Kenya’s mobile money market is booming. In 2025, the country added 9 million mobile subscriptions, pushing the total to 51.36 million. This means that 3 in every 4 Kenyans now use mobile money.
The country’s mobile money penetration now stands at 98%; at nearly full capacity, the competition is no longer to get more Kenyans to use mobile money. The next fight between operators will be the first to provide vertical integration that locks in customers.
The pricing war: Airtel Money, the country’s second-largest mobile money operator (MMO), has spent the last few years pulling a classic challenger move of lower fees, free transfers, and wider agent distribution to win over users from its largest competitor, M-PESA.
That strategy has worked; M-PESA’s dominant market share has since slipped from 95% in 2023 to below 90% in 2025, while Airtel Money has climbed into double digits.
But the room to compete on price is shrinking. Regulators are stepping in to force fees down across the industry, with plans to cut average transaction costs from about KES 23 ($0.18) to KES 10 ($0.077). If these prices eventually reduce, MMOs will be forced to price reasonably; it might also dull the low-price edge that operators, such as Airtel Money, previously relied on.

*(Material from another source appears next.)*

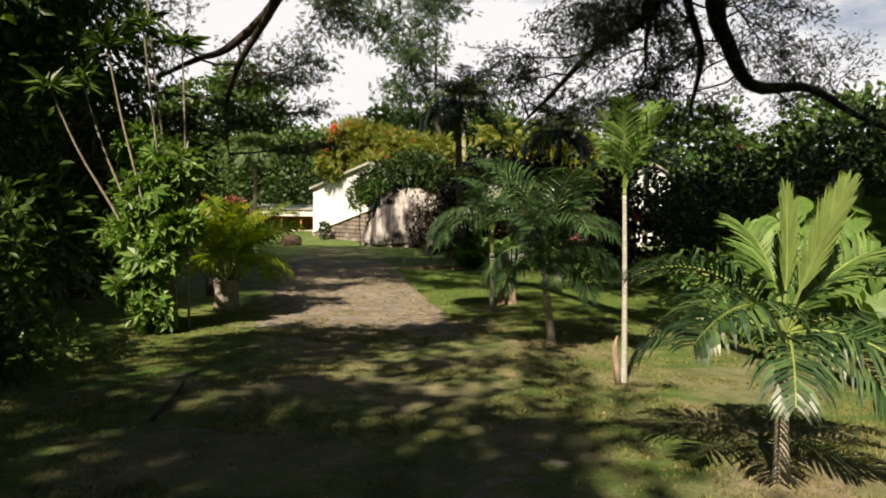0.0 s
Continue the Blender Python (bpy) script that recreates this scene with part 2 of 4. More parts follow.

Safaricom, on its part, is betting that the next phase of competition will not be won on price, but on depth. Instead of matching Airtel fee for fees, it is building a closed-loop ecosystem by expanding what M-PESA can do by layering in savings, credit, investment products, and merchant tools to make the wallet harder to leave.
In a market where almost every Kenyan has been onboarded, the real winner will be the operator that users rely on the most, and that’s what Safaricom is trying to achieve.